Des tableaux bouleversants

                                                                                                              A Quyên et Aldor


Aldor parlait il y a quelques temps, des beautés bouleversantes. Ce week-end, j’ai eu la chance, le privilège, d’être bouleversée, émue aux larmes par quelques tableaux découverts à Paris.

L’exposition « Paysages mystiques » au musée d’Orsay  offrent quelques œuvres devant lesquelles tout trembla.

D’abord, Le semeur, de Van Gogh dont aucune photo ne rendrait la force symbolique, le trait généreux et spontané, cet homme humble qui sème la lumière, l’intensité du grand soleil.

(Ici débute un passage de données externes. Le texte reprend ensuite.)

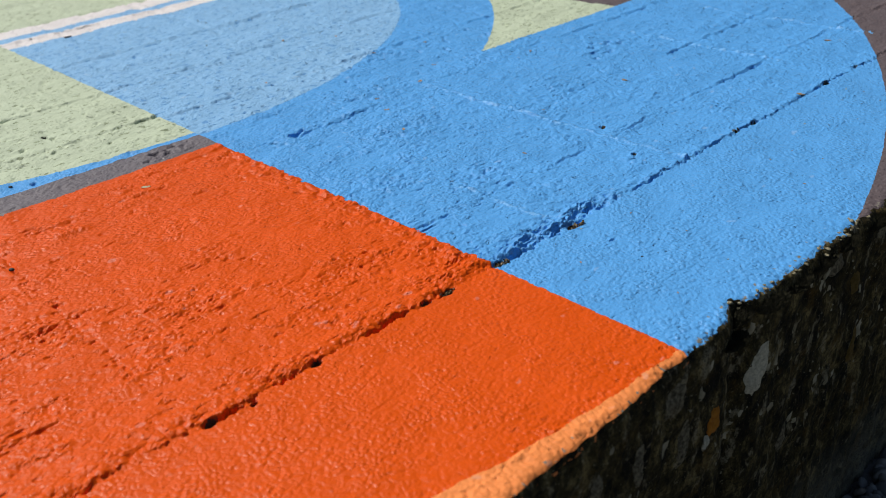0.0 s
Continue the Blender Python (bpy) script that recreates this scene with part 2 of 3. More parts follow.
for _ in range(900):
    pit = scatter.uniform(0.002, 0.0055)
    PITS.append((scatter.uniform(-1.05, 0.9), scatter.uniform(0.72, 2.1), pit, 1.2 * pit, pit * scatter.uniform(0.7, 1.2)))
# torn chips in the orange field: x, y, half sizes
CHIPS = [(-0.849, 0.315, 0.016, 0.0084), (-0.845, 0.402, 0.0093, 0.0064), (-0.977, 0.502, 0.0073, 0.0076), (-0.798, 0.440, 0.0133, 0.0067), (-0.770, 0.436, 0.0095, 0.0067), (-0.930, 0.556, 0.0104, 0.008),
         (-0.864, 0.520, 0.008, 0.0066), (-0.702, 0.439, 0.0057, 0.005), (-0.731, 0.281, 0.0135, 0.0053), (-0.704, 0.225, 0.0058, 0.0048), (-0.802, 0.269, 0.010, 0.0052), (-0.897, 0.297, 0.0045, 0.0055),
         (-0.951, 0.299, 0.0052, 0.0056), (-0.806, 0.224, 0.0081, 0.0072), (-0.796, 0.192, 0.0079, 0.0046), (-0.775, 0.201, 0.0047, 0.0046), (-0.837, 0.180, 0.0037, 0.0068), (-0.857, 0.175, 0.0044, 0.0045),
         (-0.903, 0.135, 0.0091, 0.0053), (-0.856, 0.107, 0.0147, 0.005), (-0.515, 0.548, 0.0092, 0.007), (-0.485, 0.488, 0.0034, 0.0047), (-0.286, 0.469, 0.0042, 0.0049)]
CHIPS += [(-0.207, 0.267, 0.0055, 0.0064), (-0.187, 0.242, 0.0034, 0.004), (-0.189, 0.222, 0.0051, 0.0046), (-0.304, 0.247, 0.0071, 0.0066), (-0.194, 0.419, 0.0049, 0.0049), (-0.123, 0.483, 0.0109, 0.0066),
          (-0.096, 0.479, 0.0053, 0.0067), (-0.445, 0.281, 0.010, 0.0057), (-0.412, 0.279, 0.007, 0.005), (-0.609, 0.286, 0.0085, 0.0067), (-0.605, 0.245, 0.0066, 0.0051), (-0.606, 0.105, 0.0133, 0.004),
          (-0.538, 0.118, 0.0106, 0.0053), (-0.577, 0.155, 0.004, 0.0055), (-0.519, 0.172, 0.0044, 0.0046), (-0.462, 0.225, 0.0047, 0.0035), (-0.389, 0.179, 0.0053, 0.003), (-0.300, 0.122, 0.0072, 0.0049),
          (-0.265, 0.068, 0.0064, 0.0047), (-0.176, 0.056, 0.0046, 0.0038), (-0.338, 0.091, 0.005, 0.0034), (-0.379, 0.078, 0.0043, 0.0054), (-0.408, 0.052, 0.0059, 0.0031)]
# rough, pebbly spots: x, y, radius
ROUGH = [(-0.085, 0.68, 0.045), (0.11, 0.565, 0.06), (0.84, 0.46, 0.13), (-0.035, 0.035, 0.07), (-0.61, 0.21, 0.05), (-0.79, 0.44, 0.06), (0.06, 0.30, 0.10), (0.48, 0.82, 0.12), (-0.3, 0.2, 0.08), (0.25, 0.45, 0.14), (0.55, 0.34, 0.11), (0.30, 0.63, 0.12), (0.66, 0.62, 0.14), (0.20, 0.20, 0.07), (-0.12, 0.12, 0.07), (-0.45, 0.28, 0.06)]


def chip_field(seed, count):
    """Torn chips strewn where the board lines and the rough spots lie: x, y, half sizes, depth in m."""
    rnd, out = np.random.RandomState(seed), []
    lines = [(cy, x0, x1, mm) for cy, x0, x1, mm in COURSES if cy < 2.2]
    for _ in range(count):
        kind = rnd.uniform()
        if kind < 0.42:
            cy, x0, x1, mm = lines[rnd.randint(len(lines))]
            x, y = rnd.uniform(x0, x1), cy + rnd.normal(0, 0.007)
            if rnd.uniform() > mm / 3.4 or gnoise(np.array([x / 0.06]), np.array([cy * 31]), 87)[0] < -0.12:
                continue
            rx, ry, depth = 0.004 + 0.013 * rnd.uniform() ** 2, rnd.uniform(0.0018, 0.0040), rnd.uniform(0.0009, 0.0024)
        elif kind < 0.54:
            cx, y0, y1, mm = CROSS[rnd.randint(len(CROSS))]
            x, y = cx + rnd.normal(0, 0.006), rnd.uniform(y0, y1)
            if mm > 0 or rnd.uniform() > (y1 - y0) / 0.6:
                continue
            rx, ry, depth = rnd.uniform(0.0025, 0.006), rnd.uniform(0.003, 0.007), rnd.uniform(0.0012, 0.0026)
        elif kind < 0.68:
            px, py, r = ROUGH[rnd.randint(len(ROUGH))]
            x, y = px + rnd.normal(0, 0.6 * r), py + rnd.normal(0, 0.4 * r)
            rx, ry, depth = rnd.uniform(0.0025, 0.0075), rnd.uniform(0.0018, 0.0042), rnd.uniform(0.0009, 0.0023)
        else:
            x, y = rnd.uniform(-1.25, 1.5), 2.1 * rnd.uniform() ** 1.3
            rx, ry, depth = 0.002 + 0.008 * rnd.uniform() ** 2, rnd.uniform(0.0015, 0.0038), rnd.uniform(0.0006, 0.0018)
        far = 1 + 0.5 * max(0.0, y - 0.5)
        if y > 0.02:
            out.append((x, y, rx * far, ry * far, depth * far))
    return out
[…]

Nous sommes bien loin de l’anecdotique scène d’extérieur. Mais au-delà de tout cela, qui me tint figée devant ce très petit format, je fus frappée par le sentiment de l’urgence de peindre, par ce soleil si simple et tout offert, par le regard posé par Van Gogh sur la scène.

le semeur van gogh

Il y eut aussi deux grands arbres – Rosiers sous les arbres, Klimt – qui foisonnaient de vie et de couleurs, dans un éclat si doux et si subtile qu’ils semblaient rendre, offrir, créer la Paix. Des rosiers clairs s’animaient à son pied et puisaient leur vie, leur beauté, leur abondance dans la multiplicité protectrice des arbres printaniers. Un petit tableau vert saisissant de fraîcheur, de tendresse, de Vie.

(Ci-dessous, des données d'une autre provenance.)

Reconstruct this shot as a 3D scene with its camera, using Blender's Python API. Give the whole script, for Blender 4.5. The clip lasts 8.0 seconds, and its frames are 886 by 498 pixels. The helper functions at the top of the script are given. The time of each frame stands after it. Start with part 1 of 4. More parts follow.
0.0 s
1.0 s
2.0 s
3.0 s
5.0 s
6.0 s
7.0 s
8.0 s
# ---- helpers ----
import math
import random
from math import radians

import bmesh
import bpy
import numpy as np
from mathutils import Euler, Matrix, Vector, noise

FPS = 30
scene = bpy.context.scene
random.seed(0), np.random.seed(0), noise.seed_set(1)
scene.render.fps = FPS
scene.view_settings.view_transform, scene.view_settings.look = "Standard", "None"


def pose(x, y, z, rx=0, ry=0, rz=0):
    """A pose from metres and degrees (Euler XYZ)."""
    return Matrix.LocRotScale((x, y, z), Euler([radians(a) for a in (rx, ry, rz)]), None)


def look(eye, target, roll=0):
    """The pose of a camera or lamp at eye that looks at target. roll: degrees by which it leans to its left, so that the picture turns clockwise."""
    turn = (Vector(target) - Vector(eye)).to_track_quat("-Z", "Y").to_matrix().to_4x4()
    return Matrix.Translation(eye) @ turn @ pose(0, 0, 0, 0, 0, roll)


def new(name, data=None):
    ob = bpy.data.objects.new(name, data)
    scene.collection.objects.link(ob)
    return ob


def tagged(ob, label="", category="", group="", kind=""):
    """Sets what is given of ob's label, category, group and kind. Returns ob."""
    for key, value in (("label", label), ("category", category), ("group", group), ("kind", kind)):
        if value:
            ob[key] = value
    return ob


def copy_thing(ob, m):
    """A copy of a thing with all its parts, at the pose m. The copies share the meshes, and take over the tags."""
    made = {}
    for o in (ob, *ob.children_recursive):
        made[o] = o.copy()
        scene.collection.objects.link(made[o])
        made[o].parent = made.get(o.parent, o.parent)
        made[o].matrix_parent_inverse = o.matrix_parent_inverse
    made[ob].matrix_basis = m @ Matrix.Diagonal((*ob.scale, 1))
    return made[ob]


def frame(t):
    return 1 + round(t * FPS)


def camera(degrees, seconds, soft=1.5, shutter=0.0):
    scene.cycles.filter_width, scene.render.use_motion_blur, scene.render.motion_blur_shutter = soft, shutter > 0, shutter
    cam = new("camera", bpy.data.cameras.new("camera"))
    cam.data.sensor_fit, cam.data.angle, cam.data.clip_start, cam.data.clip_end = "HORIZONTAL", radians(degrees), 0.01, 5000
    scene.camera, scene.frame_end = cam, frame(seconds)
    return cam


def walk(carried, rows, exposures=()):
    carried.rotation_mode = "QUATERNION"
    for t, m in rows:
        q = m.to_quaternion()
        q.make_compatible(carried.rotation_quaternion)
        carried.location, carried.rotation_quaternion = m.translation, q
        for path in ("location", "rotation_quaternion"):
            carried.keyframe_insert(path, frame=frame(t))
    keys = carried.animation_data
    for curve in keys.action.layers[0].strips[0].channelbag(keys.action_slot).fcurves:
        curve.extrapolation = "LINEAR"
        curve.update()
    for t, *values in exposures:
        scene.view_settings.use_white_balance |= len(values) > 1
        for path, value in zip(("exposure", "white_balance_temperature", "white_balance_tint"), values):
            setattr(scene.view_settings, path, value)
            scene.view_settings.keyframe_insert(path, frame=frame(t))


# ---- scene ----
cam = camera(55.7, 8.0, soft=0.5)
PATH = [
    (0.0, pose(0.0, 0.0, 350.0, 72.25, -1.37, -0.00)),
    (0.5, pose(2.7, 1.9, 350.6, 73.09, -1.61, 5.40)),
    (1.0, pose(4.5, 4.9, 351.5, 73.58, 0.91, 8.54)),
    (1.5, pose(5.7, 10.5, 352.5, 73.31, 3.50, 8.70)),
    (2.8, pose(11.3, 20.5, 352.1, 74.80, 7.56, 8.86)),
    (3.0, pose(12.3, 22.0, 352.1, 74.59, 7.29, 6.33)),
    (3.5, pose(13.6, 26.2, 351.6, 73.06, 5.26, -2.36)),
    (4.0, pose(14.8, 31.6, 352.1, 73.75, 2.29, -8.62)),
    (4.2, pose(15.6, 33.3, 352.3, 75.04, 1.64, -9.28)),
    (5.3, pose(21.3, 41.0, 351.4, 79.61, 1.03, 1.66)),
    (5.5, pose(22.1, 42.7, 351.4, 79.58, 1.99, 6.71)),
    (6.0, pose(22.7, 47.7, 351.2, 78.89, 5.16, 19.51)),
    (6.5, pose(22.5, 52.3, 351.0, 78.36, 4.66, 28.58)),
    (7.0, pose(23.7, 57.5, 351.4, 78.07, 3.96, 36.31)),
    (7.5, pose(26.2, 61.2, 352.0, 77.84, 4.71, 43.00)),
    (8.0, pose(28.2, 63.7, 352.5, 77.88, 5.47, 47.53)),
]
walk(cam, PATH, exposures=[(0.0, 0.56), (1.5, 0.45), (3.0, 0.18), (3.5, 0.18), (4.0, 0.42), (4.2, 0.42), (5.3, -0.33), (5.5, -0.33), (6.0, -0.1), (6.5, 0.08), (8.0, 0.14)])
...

06.-klimt_rosiers-sous-les-arbres-c-musee-dorsay-rmn-grand-palais_patrice-schmidt_mini

Enfin, un tableau de Chagall  –  Au dessus de Vitebsk – se faisait très discret au milieu d’œuvres imposantes qui étalaient leur technique et me laissaient de marbre. Je n’ai vu que lui dans cette salle intitulée « Paysages dévastés ». De la neige et une église aux toits bleus, une barrière verte, et cet étrange bonhomme gris suspendu au dessus de la ville. Paysage enfantin et simple auxquelles les deux seules couleurs vives disaient l’amour et la beauté des souvenirs anciens. Mais cette neige était triste et je ne comprenais pas pourquoi. Elle nait, cette tristesse, dans cet homme penché que son déracinement a privé de couleurs. Son baluchon sur le dos dit que c’est un homme qui passe. Et son regard, profondément, intensément triste. C’est le vieil homme séparé de son enfance, du village de son enfance. Il ne lui est plus donné de fouler la neige éclatante, d’être dans sa lumière. C’est un tableau sur l’exil, je crois. J’ai beaucoup pensé à Frog en le regardant. Il a fallu m’arracher à la contemplation et c’était une violence.

Au-dessus de Vitebsk 1914

D’autres tableaux m’ont touchée, certains m’ont simplement plu, ceux-ci ont remué quelque chose très profondément en moi, et c’était à chaque fois une émotion nouvelle. Il en va en peinture comme en littérature, mais peut-être la peinture a-t-elle une puissance plus charnelle, plus immédiate, plus saisissante.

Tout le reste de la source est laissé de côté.